Repeat the data word for word. Do not include the pictures.
——————
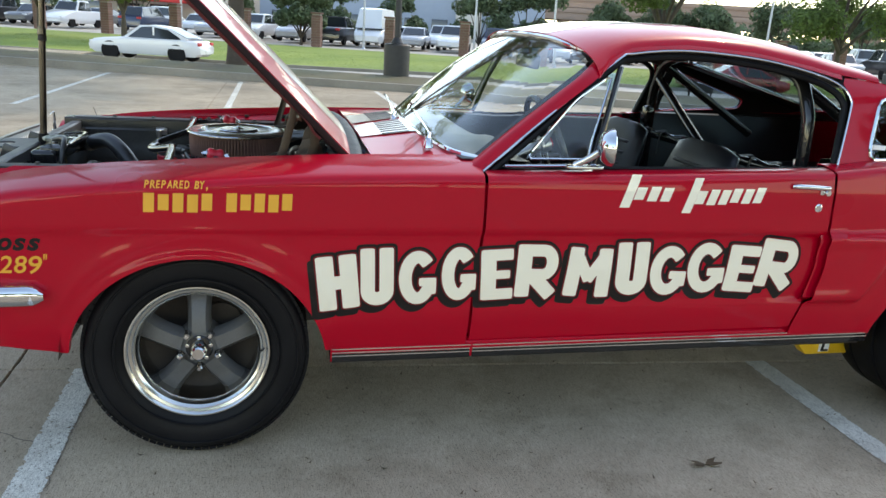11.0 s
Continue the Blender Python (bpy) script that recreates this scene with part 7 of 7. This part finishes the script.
# elevated road on piers
over = thing("overpass", "brown concrete elevated road on piers in the distance", "bridge", tuple(far(60, 150)))
for z, d in ((5.4, 0), (8.6, 22)):
    bm = bmesh.new()
    c = far(80, 150 + d, z)
    box(bm, c, (240, 12, 1.5), (0, 0, -19.3), .1)
    box(bm, far(80, 143.9 + d, z + 1.1), (240, .4, .9), (0, 0, -19.3), .05)
    part("deck", bm, M["bridge"], over)
    for k in range(12):
        bm = bmesh.new()
        p = far(-30 + 20 * k, 150 + d, 0)
        box(bm, (p.x, p.y, z / 2 - 1.2), (1.8, 1.8, z), (0, 0, -19.3), .1)
        box(bm, (p.x, p.y, z - 1.4), (2.2, 10, 1.3), (0, 0, -19.3), .1)
        part("pier", bm, M["bridge"], over)
# hedge line closing the distance
rng = random.Random(9)
pts = []
for _ in range(16000):
    u, v = rng.uniform(-200, 210), rng.uniform(128, 140)
    pts.append((far(u, v, rng.uniform(-.5, 4.5) * (1 - .3 * math.sin(u * .13))), Vector((0, -1, .3))))
me = leaf_mesh(rng, pts, .7)
me.materials.append(M["leaf_dark"])
tagged(new("far_trees", me), "dark green line of far trees", "trees", kind="stuff")

# leaf litter on the concrete
M["litter"] = material("dry_brown_leaf", (0.10, 0.065, 0.035), 0.9, grain=0.3, scale=60)
bm = bmesh.new()
rng = random.Random(31)
for k in range(900):
    x, y = (rng.uniform(-3, 6), rng.uniform(-2.6, 8)) if k % 2 else (rng.uniform(-1.6, 5.0), rng.uniform(-2.3, .6))
    s = rng.uniform(.003, .010)
    a = rng.uniform(0, 6.28)
    c, d = math.cos(a) * s, math.sin(a) * s
    v = [bm.verts.new((x + i * c - j * d * .4, y + i * d + j * c * .4, .004 + .004 * abs(i))) for i, j in ((-1.5, 0), (0, -1), (1.5, 0), (0, 1))]
    bm.faces.new(v)
tagged(part("leaf_litter", bm, M["litter"], smooth=0), "small dry leaves and twigs scattered on the concrete", "leaves", kind="stuff")
bm = bmesh.new()
rng = random.Random(8)
for k in range(7):
    a = rng.uniform(-.6, .6) + (math.pi if k % 2 else 0)
    p0 = Vector((1.585, -1.085, .004))
    p1 = p0 + Vector((math.cos(a) * .055, math.sin(a) * .035, .012))
    w = Vector((-math.sin(a), math.cos(a), 0)) * .010
    vs = [bm.verts.new(p) for p in (p0, p0.lerp(p1, .5) + w, p1, p0.lerp(p1, .5) - w)]
    bm.faces.new(vs)
tagged(part("fallen_twig", thick(bm, .001), M["litter"], smooth=0), "small dry leafy twig lying on the concrete", "twig")


def crack(pts, name="crack"):
    """A fine jagged crack in a slab."""
    bm = bmesh.new()
    rng = random.Random(int(pts[0][0] * 100))
    line = []
    for (x0, y0), (x1, y1) in zip(pts, pts[1:]):
        for k in range(8):
            t = k / 8
            line.append(Vector((x0 + (x1 - x0) * t + rng.uniform(-.008, .008), y0 + (y1 - y0) * t + rng.uniform(-.008, .008), .0022)))
    rows = []
    for i, p in enumerate(line):
        d = (line[min(i + 1, len(line) - 1)] - line[max(0, i - 1)]).normalized()
        w = .0022 * (1 - .6 * abs(i / len(line) - .5) * 2)
        rows.append([p + Vector((-d.y, d.x, 0)) * w, p - Vector((-d.y, d.x, 0)) * w])
    grid(bm, rows)
    part(name, bm, M["joint"], ground, smooth=0)


crack([(4.25, -.37), (4.35, -.15), (4.62, .02), (4.75, .25)])
crack([(2.95, -1.15), (3.02, -.95), (3.0, -.72)])
crack([(-.66, -.62), (-.52, -.70), (-.42, -.78), (-.40, -1.0)])
crack([(2.62, -1.0), (2.70, -1.2), (2.66, -1.5)])

# ---- painted stripes and slabs of the car park ----
for x0 in (-.51, 2.21):
    tagged(part("parking_line", line_bm(x0, x0 + .10, -.17 - .06 * (x0 + .73), -6.0), M["line_paint"]), "worn white painted parking line on concrete", "parking line", kind="structure")
for x0 in (-3.26, -.50, 2.22, 4.95, 7.7):
    tagged(part("parking_line", line_bm(x0, x0 + .10, 8.3, 13.5 - .35 * x0), M["line_paint"]), "white painted parking line near the kerb", "parking line", kind="structure")
for i in range(-7, 9):
    for j in range(-5, 6):
        x, y = slab_corner(i, j)
        if y > 15.5 - KERB_SLOPE * -x:
            continue
        part("concrete_slab", slab_bm(i, j), M["concrete"], ground, smooth=0)
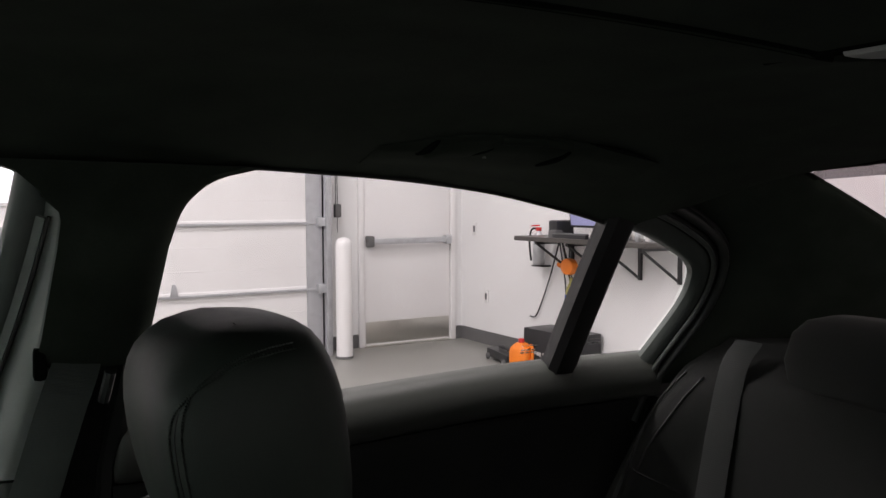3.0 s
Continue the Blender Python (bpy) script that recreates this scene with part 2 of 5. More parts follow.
# ---- mesh helpers ----
def part(name, bm, material, parent=None, label="", smooth=True):
    """One bmesh as one mesh object, under a thing or a part."""
    bmesh.ops.recalc_face_normals(bm, faces=bm.faces)
    me = bpy.data.meshes.new(name)
    bm.to_mesh(me)
    bm.free()
    me.materials.append(M[material])
    if smooth:
        for p in me.polygons:
            p.use_smooth = True
        me.set_sharp_from_angle(angle=radians(38))
    ob = new(name, me)
    if parent:
        ob.parent = parent
    return tagged(ob, label)


def thing(name, label, category, kind="", group="", at=(0, 0, 0)):
    ob = new(name)
    ob.location = at
    ob.empty_display_size = 0.05
    return tagged(ob, label, category, group, kind)


def loft(loops, closed=True, cap=True):
    """A skin over loops of equally many points."""
    bm = bmesh.new()
    rows = [[bm.verts.new(p) for p in loop] for loop in loops]
    n = len(rows[0])
    for a, b in zip(rows, rows[1:]):
        for k in range(n if closed else n - 1):
            q = (k + 1) % n
            bm.faces.new((a[k], a[q], b[q], b[k]))
    if cap and closed:
        bm.faces.new(rows[0])
        bm.faces.new(rows[-1])
    return bm


def sheet(nu, nv, place, thick=None):
    """A grid of place(u, v) for u, v from 0 to 1; thick: a vector that gives it a back and edges."""
    bm = bmesh.new()
    front = [[bm.verts.new(place(i / nu, j / nv)) for j in range(nv + 1)] for i in range(nu + 1)]
    for i in range(nu):
        for j in range(nv):
            bm.faces.new((front[i][j], front[i + 1][j], front[i + 1][j + 1], front[i][j + 1]))
    if thick:
        t = Vector(thick)
        back = [[bm.verts.new(v.co + t) for v in row] for row in front]
        for i in range(nu):
            for j in range(nv):
                bm.faces.new((back[i][j], back[i][j + 1], back[i + 1][j + 1], back[i + 1][j]))
        rim = [(i, 0) for i in range(nu)] + [(nu, j) for j in range(nv)] + [(i, nv) for i in range(nu, 0, -1)] + [(0, j) for j in range(nv, 0, -1)]
        for (i, j), (k, l) in zip(rim, rim[1:] + rim[:1]):
            bm.faces.new((front[i][j], front[k][l], back[k][l], back[i][j]))
    return bm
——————
Reply to the task:
11.0 s
Continue the Blender Python (bpy) script that recreates this scene with part 7 of 7. This part finishes the script.
# elevated road on piers
over = thing("overpass", "brown concrete elevated road on piers in the distance", "bridge", tuple(far(60, 150)))
for z, d in ((5.4, 0), (8.6, 22)):
    bm = bmesh.new()
    c = far(80, 150 + d, z)
    box(bm, c, (240, 12, 1.5), (0, 0, -19.3), .1)
    box(bm, far(80, 143.9 + d, z + 1.1), (240, .4, .9), (0, 0, -19.3), .05)
    part("deck", bm, M["bridge"], over)
    for k in range(12):
        bm = bmesh.new()
        p = far(-30 + 20 * k, 150 + d, 0)
        box(bm, (p.x, p.y, z / 2 - 1.2), (1.8, 1.8, z), (0, 0, -19.3), .1)
        box(bm, (p.x, p.y, z - 1.4), (2.2, 10, 1.3), (0, 0, -19.3), .1)
        part("pier", bm, M["bridge"], over)
# hedge line closing the distance
rng = random.Random(9)
pts = []
for _ in range(16000):
    u, v = rng.uniform(-200, 210), rng.uniform(128, 140)
    pts.append((far(u, v, rng.uniform(-.5, 4.5) * (1 - .3 * math.sin(u * .13))), Vector((0, -1, .3))))
me = leaf_mesh(rng, pts, .7)
me.materials.append(M["leaf_dark"])
tagged(new("far_trees", me), "dark green line of far trees", "trees", kind="stuff")

# leaf litter on the concrete
M["litter"] = material("dry_brown_leaf", (0.10, 0.065, 0.035), 0.9, grain=0.3, scale=60)
bm = bmesh.new()
rng = random.Random(31)
for k in range(900):
    x, y = (rng.uniform(-3, 6), rng.uniform(-2.6, 8)) if k % 2 else (rng.uniform(-1.6, 5.0), rng.uniform(-2.3, .6))
    s = rng.uniform(.003, .010)
    a = rng.uniform(0, 6.28)
    c, d = math.cos(a) * s, math.sin(a) * s
    v = [bm.verts.new((x + i * c - j * d * .4, y + i * d + j * c * .4, .004 + .004 * abs(i))) for i, j in ((-1.5, 0), (0, -1), (1.5, 0), (0, 1))]
    bm.faces.new(v)
tagged(part("leaf_litter", bm, M["litter"], smooth=0), "small dry leaves and twigs scattered on the concrete", "leaves", kind="stuff")
bm = bmesh.new()
rng = random.Random(8)
for k in range(7):
    a = rng.uniform(-.6, .6) + (math.pi if k % 2 else 0)
    p0 = Vector((1.585, -1.085, .004))
    p1 = p0 + Vector((math.cos(a) * .055, math.sin(a) * .035, .012))
    w = Vector((-math.sin(a), math.cos(a), 0)) * .010
    vs = [bm.verts.new(p) for p in (p0, p0.lerp(p1, .5) + w, p1, p0.lerp(p1, .5) - w)]
    bm.faces.new(vs)
tagged(part("fallen_twig", thick(bm, .001), M["litter"], smooth=0), "small dry leafy twig lying on the concrete", "twig")


def crack(pts, name="crack"):
    """A fine jagged crack in a slab."""
    bm = bmesh.new()
    rng = random.Random(int(pts[0][0] * 100))
    line = []
    for (x0, y0), (x1, y1) in zip(pts, pts[1:]):
        for k in range(8):
            t = k / 8
            line.append(Vector((x0 + (x1 - x0) * t + rng.uniform(-.008, .008), y0 + (y1 - y0) * t + rng.uniform(-.008, .008), .0022)))
    rows = []
    for i, p in enumerate(line):
        d = (line[min(i + 1, len(line) - 1)] - line[max(0, i - 1)]).normalized()
        w = .0022 * (1 - .6 * abs(i / len(line) - .5) * 2)
        rows.append([p + Vector((-d.y, d.x, 0)) * w, p - Vector((-d.y, d.x, 0)) * w])
    grid(bm, rows)
    part(name, bm, M["joint"], ground, smooth=0)


crack([(4.25, -.37), (4.35, -.15), (4.62, .02), (4.75, .25)])
crack([(2.95, -1.15), (3.02, -.95), (3.0, -.72)])
crack([(-.66, -.62), (-.52, -.70), (-.42, -.78), (-.40, -1.0)])
crack([(2.62, -1.0), (2.70, -1.2), (2.66, -1.5)])

# ---- painted stripes and slabs of the car park ----
for x0 in (-.51, 2.21):
    tagged(part("parking_line", line_bm(x0, x0 + .10, -.17 - .06 * (x0 + .73), -6.0), M["line_paint"]), "worn white painted parking line on concrete", "parking line", kind="structure")
for x0 in (-3.26, -.50, 2.22, 4.95, 7.7):
    tagged(part("parking_line", line_bm(x0, x0 + .10, 8.3, 13.5 - .35 * x0), M["line_paint"]), "white painted parking line near the kerb", "parking line", kind="structure")
for i in range(-7, 9):
    for j in range(-5, 6):
        x, y = slab_corner(i, j)
        if y > 15.5 - KERB_SLOPE * -x:
            continue
        part("concrete_slab", slab_bm(i, j), M["concrete"], ground, smooth=0)
3.0 s
Continue the Blender Python (bpy) script that recreates this scene with part 2 of 5. More parts follow.
# ---- mesh helpers ----
def part(name, bm, material, parent=None, label="", smooth=True):
    """One bmesh as one mesh object, under a thing or a part."""
    bmesh.ops.recalc_face_normals(bm, faces=bm.faces)
    me = bpy.data.meshes.new(name)
    bm.to_mesh(me)
    bm.free()
    me.materials.append(M[material])
    if smooth:
        for p in me.polygons:
            p.use_smooth = True
        me.set_sharp_from_angle(angle=radians(38))
    ob = new(name, me)
    if parent:
        ob.parent = parent
    return tagged(ob, label)


def thing(name, label, category, kind="", group="", at=(0, 0, 0)):
    ob = new(name)
    ob.location = at
    ob.empty_display_size = 0.05
    return tagged(ob, label, category, group, kind)


def loft(loops, closed=True, cap=True):
    """A skin over loops of equally many points."""
    bm = bmesh.new()
    rows = [[bm.verts.new(p) for p in loop] for loop in loops]
    n = len(rows[0])
    for a, b in zip(rows, rows[1:]):
        for k in range(n if closed else n - 1):
            q = (k + 1) % n
            bm.faces.new((a[k], a[q], b[q], b[k]))
    if cap and closed:
        bm.faces.new(rows[0])
        bm.faces.new(rows[-1])
    return bm


def sheet(nu, nv, place, thick=None):
    """A grid of place(u, v) for u, v from 0 to 1; thick: a vector that gives it a back and edges."""
    bm = bmesh.new()
    front = [[bm.verts.new(place(i / nu, j / nv)) for j in range(nv + 1)] for i in range(nu + 1)]
    for i in range(nu):
        for j in range(nv):
            bm.faces.new((front[i][j], front[i + 1][j], front[i + 1][j + 1], front[i][j + 1]))
    if thick:
        t = Vector(thick)
        back = [[bm.verts.new(v.co + t) for v in row] for row in front]
        for i in range(nu):
            for j in range(nv):
                bm.faces.new((back[i][j], back[i][j + 1], back[i + 1][j + 1], back[i + 1][j]))
        rim = [(i, 0) for i in range(nu)] + [(nu, j) for j in range(nv)] + [(i, nv) for i in range(nu, 0, -1)] + [(0, j) for j in range(nv, 0, -1)]
        for (i, j), (k, l) in zip(rim, rim[1:] + rim[:1]):
            bm.faces.new((front[i][j], front[k][l], back[k][l], back[i][j]))
    return bm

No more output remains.